Nach der Wiederaufnahme der Bauarbeiten ging es schnell: Am 6. Dezember 1926 waren erste Probefahrten möglich, am 18. Dezember 1926 konnten die Strecke von Welper zum Gemeindehaus Stiepel mit einem Abzweig zur Zeche Carl-Friedrich und einem Abzweig nach „Frische“ in Betrieb genommen werden. Das Netz der Hattinger Kreisbahnen wuchs damit um 7,54 Kilometer.
Zwischen Welper und Stiepel wies die eingleisige Strecke anfangs nur einen Kreuzungspunkt auf: die Ausweiche „Brockhausen“ in Höhe der Gaststätte „Stiepeler Hof“ in Hofstiepel. Auf dem Teilstück zwischen dem Gemeindehaus und der Endstelle „Frische“ lag die Ausweiche „Am Sehrbruch“, zwischen dem Gemeindehaus und der Zeche Carl-Friedrich befand sich in der heutigen Kemnader Straße die Ausweiche „Brüderstraße“ (etwa in Höhe der Einmündung der heutigen Straße „Im Haarmannsbusch“).
Über ein Gleisdreieck war die von Welper kommende Strecke am Gemeindehaus in Stiepel mit den Streckenästen nach Weitmar und Stiepel „Frische“ verbunden. Der Abzweig aus Richtung Welper nach „Frische“ wurde gleichwohl nur für Betriebsfahrten sowie von aus- und einfahrenden Wagen genutzt. An der Endstelle „Frische“ soll sich ursprünglich eine Weiche sowie Abstellgleis befunden haben. Nach dem Zweiten Weltkrieg gab es hier nur noch eine eingleisige Stumpfendstelle.
AB BOCHUM HAUPTBAHNHOF
Der Bezugspunkt für die Linienbezeichnungen war die Endstelle am Bochumer Hauptbahnhof: Als Linie II fuhren die Wagen der Hattinger Kreisbahnen von dort über Wiemelhausen, Weitmar, Stiepel und Welper zur Endstelle „Roonstraße“ in Hattingen. Dort hatte man zuvor eine Ausweiche angelegt, um eine Behinderung der von Hattingen und Blankenstein fahrenden Linie I durch die wendenden Wagen der Linie II zu vermeiden. Unter der Bezeichnung III fuhren die Wagen der Hattinger Kreisbahnen vom Bochumer Hauptbahnhof zur Endstelle „Frische“ in Stiepel.
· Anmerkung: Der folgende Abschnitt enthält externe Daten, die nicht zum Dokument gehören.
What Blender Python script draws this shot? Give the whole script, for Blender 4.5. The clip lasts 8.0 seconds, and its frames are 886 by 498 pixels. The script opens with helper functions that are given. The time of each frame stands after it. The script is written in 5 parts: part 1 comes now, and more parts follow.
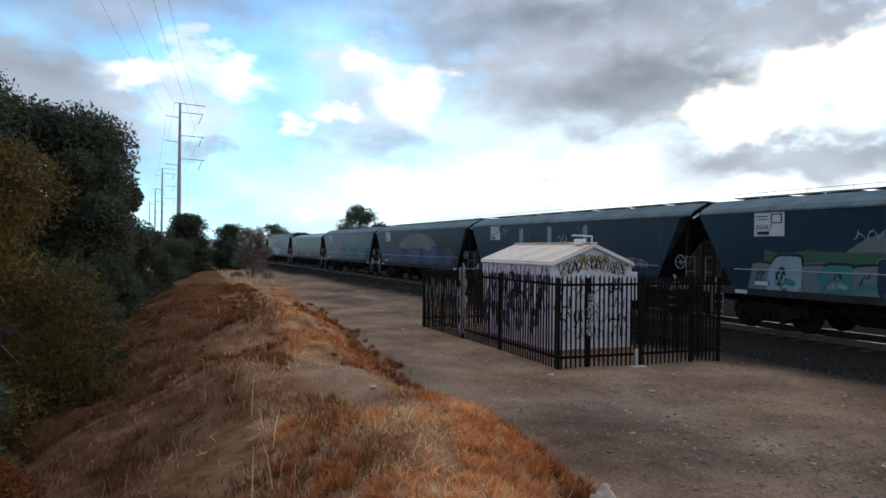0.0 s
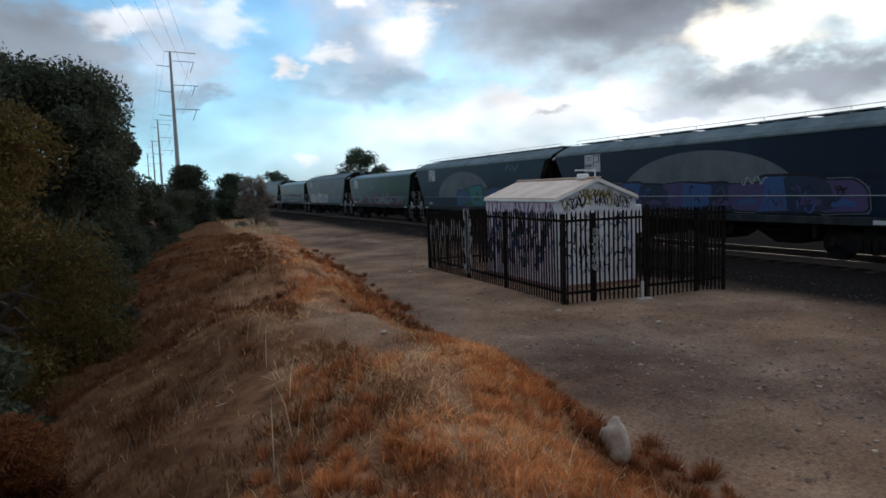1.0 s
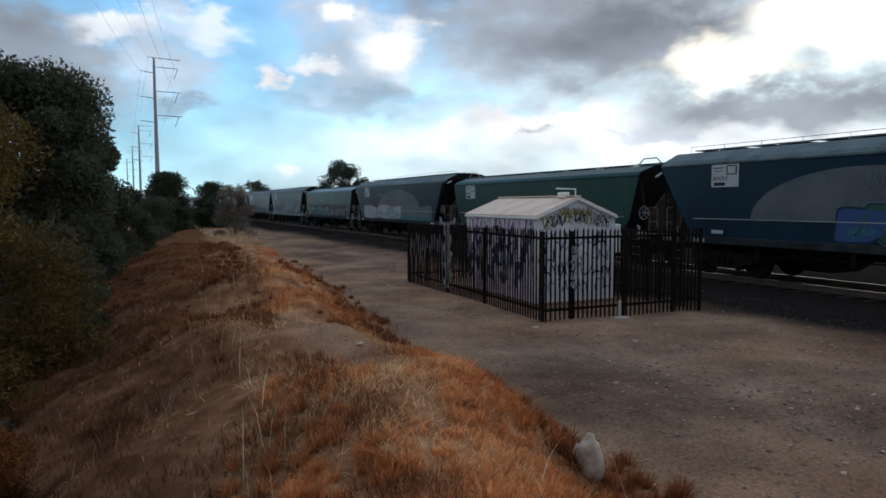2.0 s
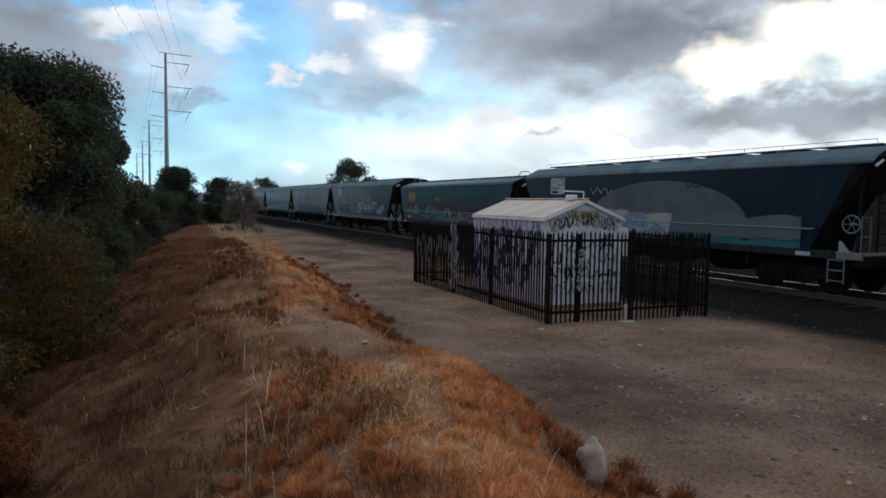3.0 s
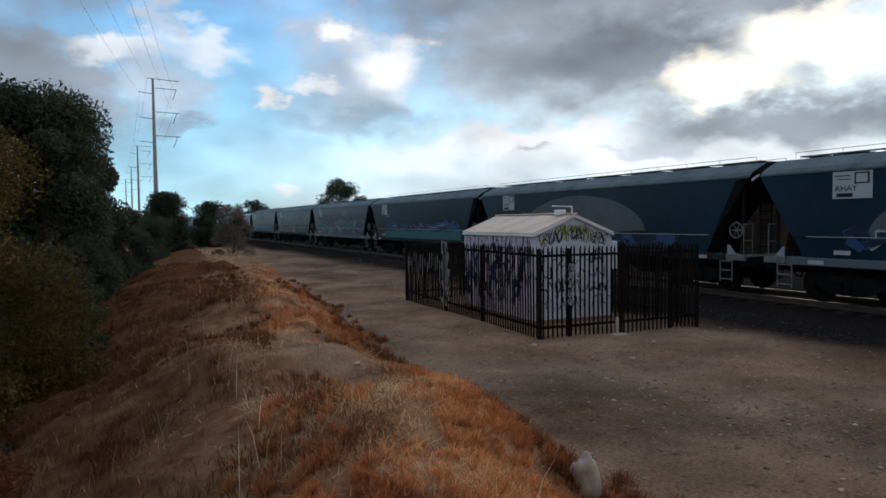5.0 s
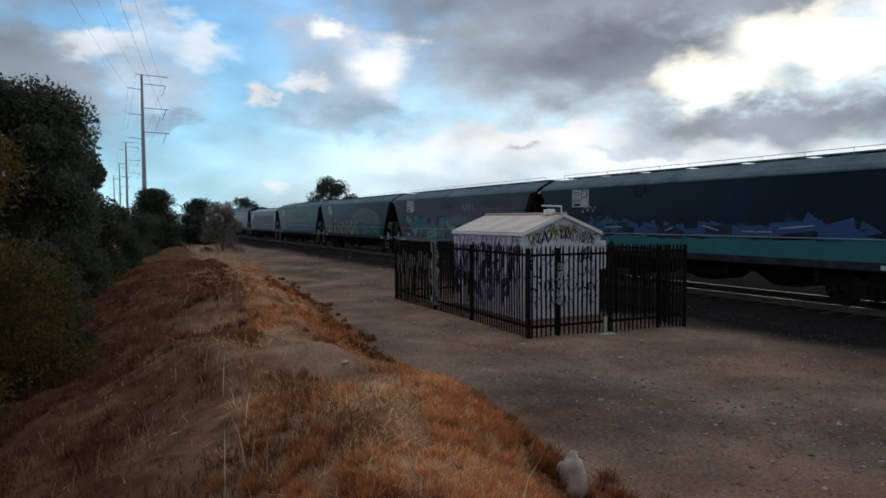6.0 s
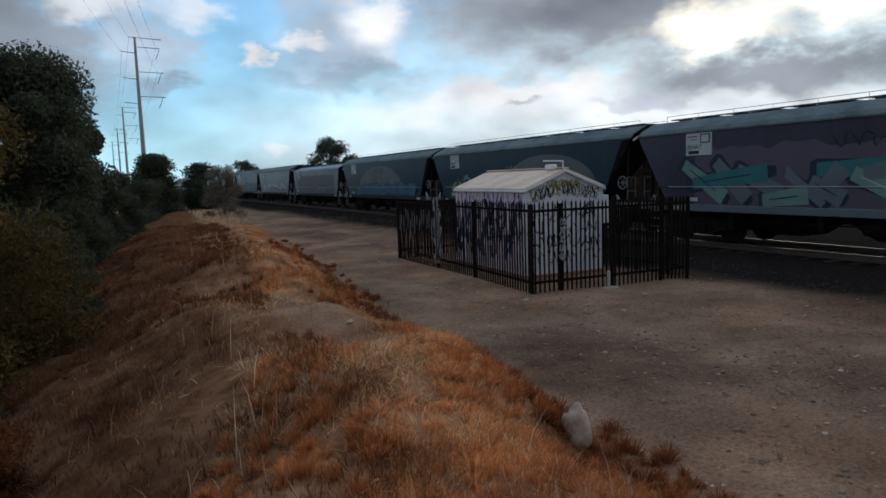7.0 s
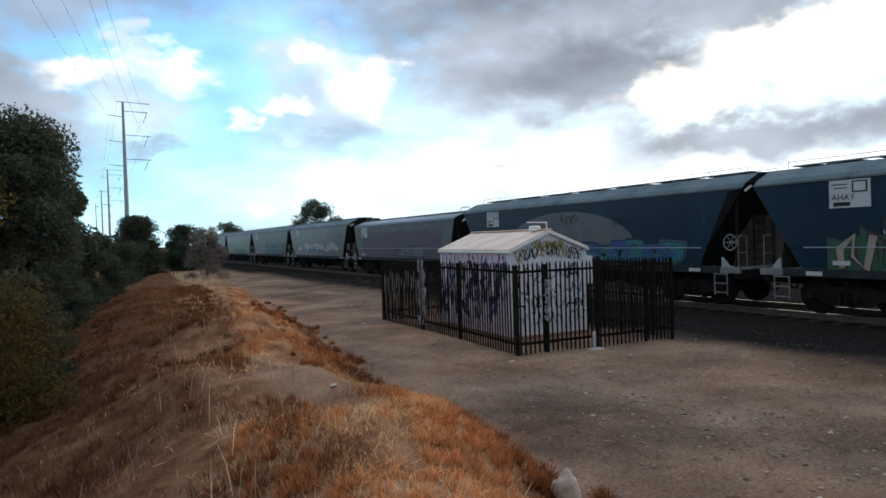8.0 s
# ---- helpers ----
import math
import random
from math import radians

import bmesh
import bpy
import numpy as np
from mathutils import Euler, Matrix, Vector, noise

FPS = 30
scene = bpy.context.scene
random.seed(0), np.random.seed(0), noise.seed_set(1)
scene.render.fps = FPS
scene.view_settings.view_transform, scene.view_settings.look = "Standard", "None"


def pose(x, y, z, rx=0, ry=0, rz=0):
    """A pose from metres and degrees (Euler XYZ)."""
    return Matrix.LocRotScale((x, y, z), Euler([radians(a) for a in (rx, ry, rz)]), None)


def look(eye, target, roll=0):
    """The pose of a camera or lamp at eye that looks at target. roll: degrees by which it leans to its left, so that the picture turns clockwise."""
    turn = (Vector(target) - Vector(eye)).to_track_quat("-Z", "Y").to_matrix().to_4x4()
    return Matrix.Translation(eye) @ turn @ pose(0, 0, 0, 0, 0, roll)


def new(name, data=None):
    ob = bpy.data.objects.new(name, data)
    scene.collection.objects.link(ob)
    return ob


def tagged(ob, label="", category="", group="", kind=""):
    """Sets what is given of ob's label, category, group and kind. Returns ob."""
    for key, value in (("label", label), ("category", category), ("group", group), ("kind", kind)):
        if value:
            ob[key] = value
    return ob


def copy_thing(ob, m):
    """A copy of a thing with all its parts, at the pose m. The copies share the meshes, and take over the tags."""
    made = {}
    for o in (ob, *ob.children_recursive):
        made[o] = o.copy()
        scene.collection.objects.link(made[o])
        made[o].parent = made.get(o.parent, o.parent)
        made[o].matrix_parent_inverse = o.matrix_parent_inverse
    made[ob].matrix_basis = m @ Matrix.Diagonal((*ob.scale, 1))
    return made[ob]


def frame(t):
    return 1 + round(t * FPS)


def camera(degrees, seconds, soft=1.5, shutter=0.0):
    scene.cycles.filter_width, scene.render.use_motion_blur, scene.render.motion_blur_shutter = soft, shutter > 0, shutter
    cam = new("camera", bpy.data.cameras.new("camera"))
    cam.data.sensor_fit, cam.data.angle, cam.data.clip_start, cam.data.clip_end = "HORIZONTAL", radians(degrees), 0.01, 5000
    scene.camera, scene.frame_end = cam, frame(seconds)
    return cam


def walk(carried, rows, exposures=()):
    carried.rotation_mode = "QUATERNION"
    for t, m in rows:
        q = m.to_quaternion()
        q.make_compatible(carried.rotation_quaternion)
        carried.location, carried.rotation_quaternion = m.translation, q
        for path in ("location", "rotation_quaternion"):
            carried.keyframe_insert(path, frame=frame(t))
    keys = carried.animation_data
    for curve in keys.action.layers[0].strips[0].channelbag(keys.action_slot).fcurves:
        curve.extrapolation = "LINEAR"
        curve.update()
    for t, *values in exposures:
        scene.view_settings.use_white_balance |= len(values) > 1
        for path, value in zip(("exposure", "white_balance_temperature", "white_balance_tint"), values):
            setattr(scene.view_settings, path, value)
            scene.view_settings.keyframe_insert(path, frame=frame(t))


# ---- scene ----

# ---- camera and its walk ----
LENS = 67.9
cam = camera(LENS, 8.0, soft=1.65)
PATH = [
    (0.0, pose(-0.016, 0.003, 2.268, 89.95, -0.72, -21.47)),
    (0.2, pose(-0.016, 0.005, 2.269, 90.16, 0.20, -20.10)),
    (0.5, pose(-0.017, 0.010, 2.270, 85.86, 1.06, -18.76)),
    (0.7, pose(-0.019, 0.015, 2.288, 84.57, 1.97, -18.59)),
    (1.0, pose(-0.021, 0.022, 2.316, 84.67, 1.97, -21.30)),
    (1.5, pose(-0.013, 0.021, 2.292, 85.00, -0.82, -23.80)),
    (1.7, pose(-0.013, 0.022, 2.291, 85.93, 0.35, -23.15)),
    (2.8, pose(-0.011, 0.029, 2.287, 86.03, -0.67, -21.89)),
    (3.0, pose(-0.011, 0.031, 2.286, 86.00, -0.93, -22.24)),
    (3.5, pose(-0.011, 0.015, 2.280, 86.83, -1.67, -19.93)),
    (4.0, pose(-0.014, 0.013, 2.284, 87.62, -1.87, -20.00)),
    (4.2, pose(-0.006, 0.001, 2.291, 89.33, -2.37, -19.60)),
    (4.5, pose(0.005, -0.016, 2.302, 88.84, -0.37, -22.78)),
    (4.8, pose(0.001, -0.020, 2.307, 86.49, 1.48, -21.78)),
    (5.0, pose(-0.001, -0.023, 2.311, 87.49, 0.66, -23.03)),
    (5.2, pose(0.002, -0.024, 2.311, 87.23, -0.00, -23.77)),
    (6.3, pose(0.020, -0.032, 2.314, 87.36, 0.58, -24.10)),
    (6.5, pose(0.024, -0.033, 2.314, 86.86, 0.06, -26.14)),
    (7.0, pose(0.025, -0.029, 2.310, 83.75, 1.78, -23.73)),
    (7.2, pose(0.024, -0.025, 2.309, 85.72, 1.22, -24.47)),
    (7.5, pose(0.021, -0.018, 2.308, 87.15, 0.73, -24.79)),
    (7.6, pose(0.023, -0.014, 2.307, 90.17, 0.27, -26.84)),
    (7.8, pose(0.026, -0.004, 2.306, 88.99, 1.46, -25.26)),
    (8.0, pose(0.029, 0.006, 2.305, 89.04, 1.82, -25.11)),
]

EXPOSURES = [(0.0, 0.76), (0.3, 0.72), (0.6, 0.42), (1.0, 0.30), (3.9, 0.30), (4.3, 0.70), (4.65, 0.74), (4.9, 0.20), (7.0, 0.10), (7.45, 0.06), (7.65, 0.68), (8.0, 0.74)]
walk(cam, PATH, EXPOSURES)

# ---- world and sun ----
SUN_AZ, SUN_EL = 51.0, 12.5      # degrees clockwise from +y, and above the horizon
sun_dir = Vector((math.sin(radians(SUN_AZ)) * math.cos(radians(SUN_EL)),
                  math.cos(radians(SUN_AZ)) * math.cos(radians(SUN_EL)), math.sin(radians(SUN_EL))))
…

Leider wurde in den 1920er-Jahren selten fotografiert. So ist das vom Biergarten des Gasthauses „An der Kost“ aus aufgenommene Beitragsbild das bislang einzige Bilddokument, das einen Triebwagen der Hattinger Kreisbahnen in der ersten Betriebsphase auf der Kosterbrücke zeigt (Stadt Bochum, Presseamt).
ZUR SCHÖNEN AUSSICHT
„Frische“, eine Gaststätte auf der Anhöhe zwischen Bochum und dem Ruhrtal, war zu Beginn des 20. Jahrhunderts das soziale und gesellschaftliche Zentrum in Stiepel. Die 1857 von Friedrich Frische gegründete „Restauration zur schönen Aussicht“, kurz „Frische“, diente den Bochumer und Hattinger Bürgern als Ausflugslokal. Zugleich war die Gaststätte das Stammlokal zahlreicher Vereine. Darüber hinaus beherbergte sie eine Postagentur.
1935 gab die Familie Frische das Lokal auf. Bis zur endgültigen Schließung der Gaststätte wechselten mehrfach die Besitzer des Anwesens und die Gastronomen. Um 1970 wurde das Gebäude zum Wohnhaus umgebaut. 1976/77 folgte der Abbruch.
Im Rückblick war das Geschäftsjahr 1926/27 eines der besten Jahre der Hattinger Kreisbahnen. Das Unternehmen beschäftigte 61 Mitarbeitende. Die Zahl der beförderten Personen wird im Geschäftsbericht mit 1,47 Millionen angegeben.
Die Bochum-Gelsenkirchener Straßenbahnen AG übernahm über die gesamte Betriebsdauer der Straßenbahnstrecke nach Stiepel für die Endstelle die Bezeichnung „Frische“. Als Bushaltestelle blieb die Bezeichnung bis 1978 erhalten. Seither heißt die traditionsreiche Haltestelle „Haarholzer Straße“.